_Supplied data_.
++++++++++
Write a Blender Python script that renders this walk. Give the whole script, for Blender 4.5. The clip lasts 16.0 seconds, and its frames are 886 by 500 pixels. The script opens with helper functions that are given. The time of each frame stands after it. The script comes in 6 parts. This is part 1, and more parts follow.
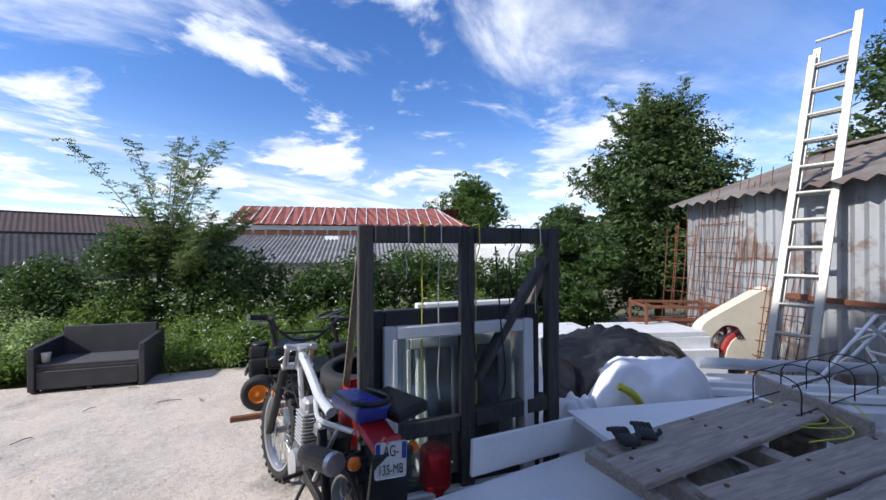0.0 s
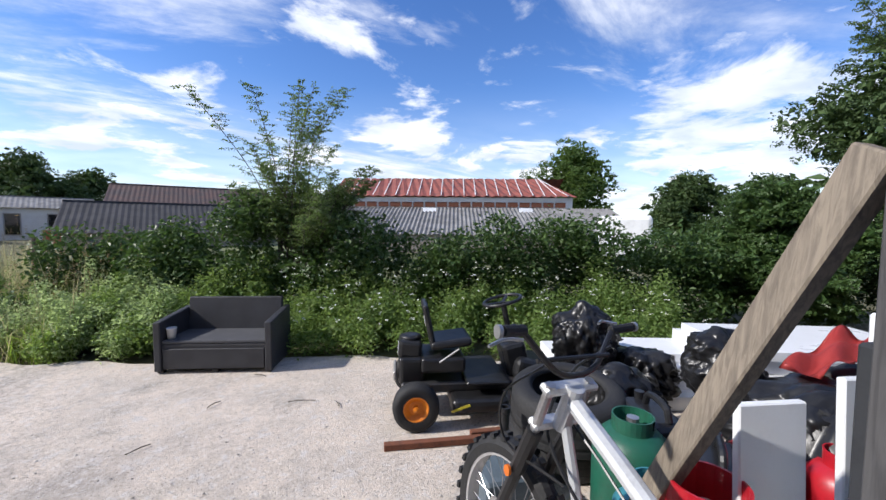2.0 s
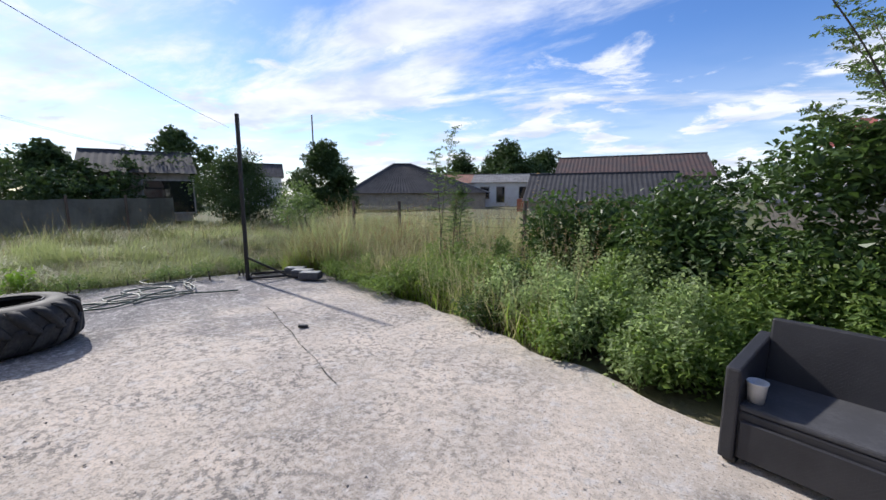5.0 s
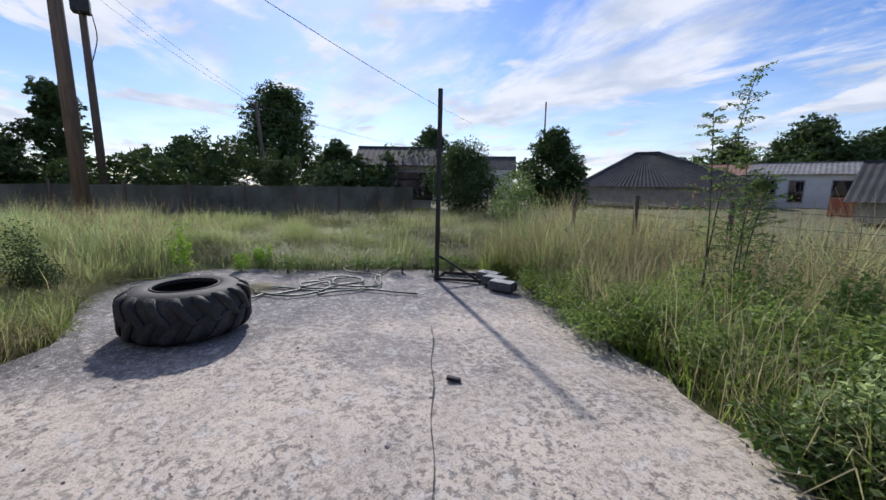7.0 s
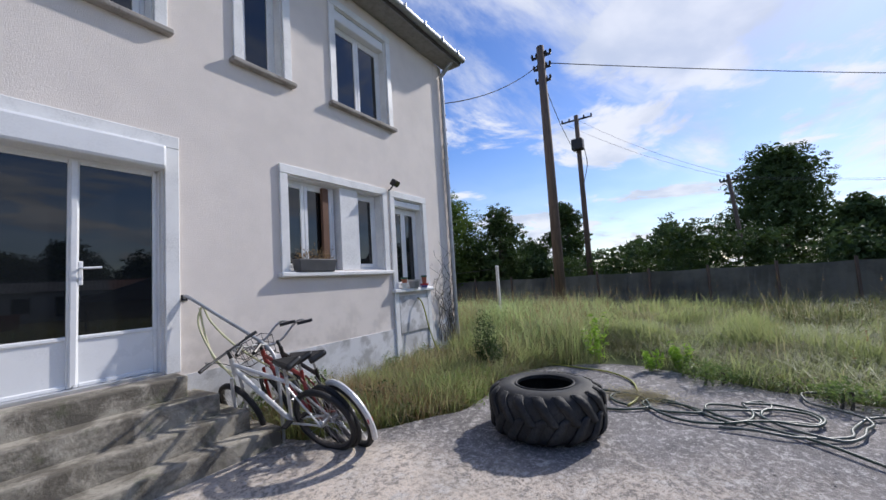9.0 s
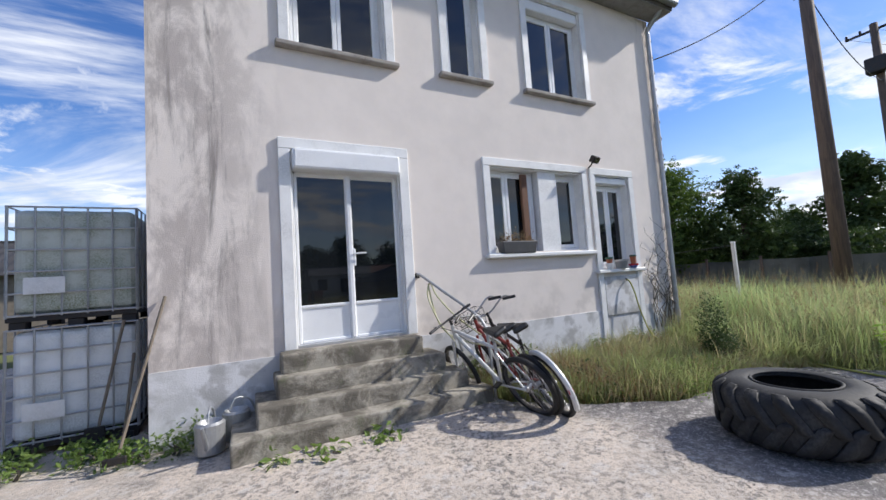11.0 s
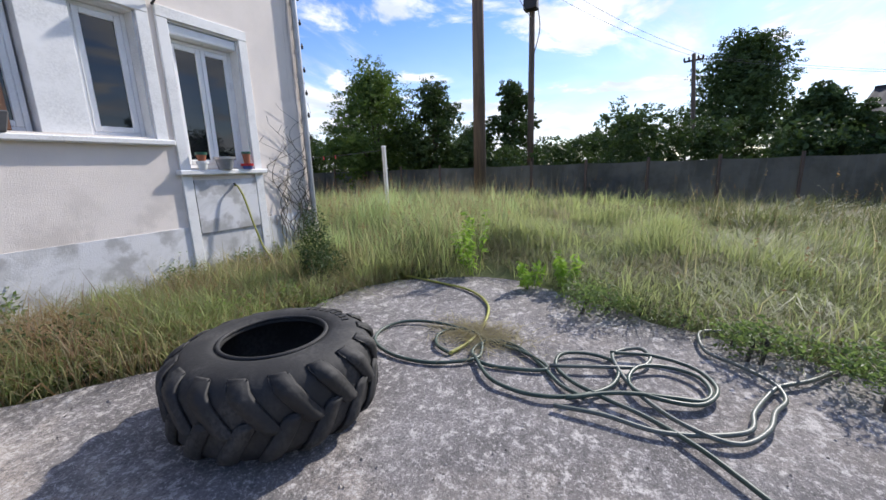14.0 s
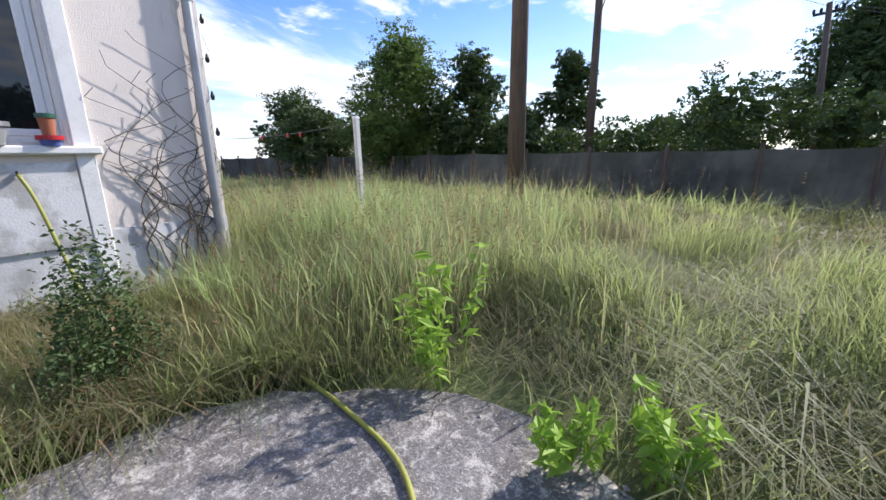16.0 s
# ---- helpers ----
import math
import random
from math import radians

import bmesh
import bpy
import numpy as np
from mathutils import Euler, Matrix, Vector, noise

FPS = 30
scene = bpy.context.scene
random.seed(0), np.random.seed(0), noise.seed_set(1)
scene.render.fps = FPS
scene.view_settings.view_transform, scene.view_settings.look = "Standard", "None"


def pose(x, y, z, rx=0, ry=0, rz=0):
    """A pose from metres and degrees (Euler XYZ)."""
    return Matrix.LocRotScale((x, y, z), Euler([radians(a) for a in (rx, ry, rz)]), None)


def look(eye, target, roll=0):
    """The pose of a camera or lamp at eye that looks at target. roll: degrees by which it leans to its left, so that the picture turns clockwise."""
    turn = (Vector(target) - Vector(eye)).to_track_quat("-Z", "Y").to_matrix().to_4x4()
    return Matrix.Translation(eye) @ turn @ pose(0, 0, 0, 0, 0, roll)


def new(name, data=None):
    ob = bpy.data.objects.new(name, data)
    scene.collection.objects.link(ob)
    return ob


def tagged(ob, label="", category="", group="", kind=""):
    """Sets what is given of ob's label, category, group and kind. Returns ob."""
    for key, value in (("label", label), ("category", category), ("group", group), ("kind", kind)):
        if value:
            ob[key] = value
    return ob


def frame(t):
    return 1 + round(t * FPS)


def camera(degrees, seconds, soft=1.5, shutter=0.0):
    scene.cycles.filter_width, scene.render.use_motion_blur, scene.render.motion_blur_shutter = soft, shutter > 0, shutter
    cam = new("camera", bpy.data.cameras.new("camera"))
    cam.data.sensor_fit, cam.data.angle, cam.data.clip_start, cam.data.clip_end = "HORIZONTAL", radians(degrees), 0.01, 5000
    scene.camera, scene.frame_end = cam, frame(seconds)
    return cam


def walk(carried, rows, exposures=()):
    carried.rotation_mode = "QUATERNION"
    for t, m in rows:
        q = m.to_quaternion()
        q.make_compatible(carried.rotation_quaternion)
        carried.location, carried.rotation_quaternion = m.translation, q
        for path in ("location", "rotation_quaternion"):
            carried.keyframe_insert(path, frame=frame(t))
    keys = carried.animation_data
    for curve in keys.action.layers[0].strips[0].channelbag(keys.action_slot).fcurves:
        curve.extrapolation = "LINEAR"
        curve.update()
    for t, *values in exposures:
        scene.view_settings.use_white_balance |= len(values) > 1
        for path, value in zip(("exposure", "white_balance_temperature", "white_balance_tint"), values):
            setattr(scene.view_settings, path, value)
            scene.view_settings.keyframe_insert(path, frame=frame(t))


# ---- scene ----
++++++++++
_Task description_. Omit the pictures, and quote the material above exactly as given.

_Reply to the exercise_.
Write a Blender Python script that renders this walk. Give the whole script, for Blender 4.5. The clip lasts 16.0 seconds, and its frames are 886 by 500 pixels. The script opens with helper functions that are given. The time of each frame stands after it. The script comes in 6 parts. This is part 1, and more parts follow.
0.0 s
2.0 s
5.0 s
7.0 s
9.0 s
11.0 s
14.0 s
16.0 s
# ---- helpers ----
import math
import random
from math import radians

import bmesh
import bpy
import numpy as np
from mathutils import Euler, Matrix, Vector, noise

FPS = 30
scene = bpy.context.scene
random.seed(0), np.random.seed(0), noise.seed_set(1)
scene.render.fps = FPS
scene.view_settings.view_transform, scene.view_settings.look = "Standard", "None"


def pose(x, y, z, rx=0, ry=0, rz=0):
    """A pose from metres and degrees (Euler XYZ)."""
    return Matrix.LocRotScale((x, y, z), Euler([radians(a) for a in (rx, ry, rz)]), None)


def look(eye, target, roll=0):
    """The pose of a camera or lamp at eye that looks at target. roll: degrees by which it leans to its left, so that the picture turns clockwise."""
    turn = (Vector(target) - Vector(eye)).to_track_quat("-Z", "Y").to_matrix().to_4x4()
    return Matrix.Translation(eye) @ turn @ pose(0, 0, 0, 0, 0, roll)


def new(name, data=None):
    ob = bpy.data.objects.new(name, data)
    scene.collection.objects.link(ob)
    return ob


def tagged(ob, label="", category="", group="", kind=""):
    """Sets what is given of ob's label, category, group and kind. Returns ob."""
    for key, value in (("label", label), ("category", category), ("group", group), ("kind", kind)):
        if value:
            ob[key] = value
    return ob


def frame(t):
    return 1 + round(t * FPS)


def camera(degrees, seconds, soft=1.5, shutter=0.0):
    scene.cycles.filter_width, scene.render.use_motion_blur, scene.render.motion_blur_shutter = soft, shutter > 0, shutter
    cam = new("camera", bpy.data.cameras.new("camera"))
    cam.data.sensor_fit, cam.data.angle, cam.data.clip_start, cam.data.clip_end = "HORIZONTAL", radians(degrees), 0.01, 5000
    scene.camera, scene.frame_end = cam, frame(seconds)
    return cam


def walk(carried, rows, exposures=()):
    carried.rotation_mode = "QUATERNION"
    for t, m in rows:
        q = m.to_quaternion()
        q.make_compatible(carried.rotation_quaternion)
        carried.location, carried.rotation_quaternion = m.translation, q
        for path in ("location", "rotation_quaternion"):
            carried.keyframe_insert(path, frame=frame(t))
    keys = carried.animation_data
    for curve in keys.action.layers[0].strips[0].channelbag(keys.action_slot).fcurves:
        curve.extrapolation = "LINEAR"
        curve.update()
    for t, *values in exposures:
        scene.view_settings.use_white_balance |= len(values) > 1
        for path, value in zip(("exposure", "white_balance_temperature", "white_balance_tint"), values):
            setattr(scene.view_settings, path, value)
            scene.view_settings.keyframe_insert(path, frame=frame(t))


# ---- scene ----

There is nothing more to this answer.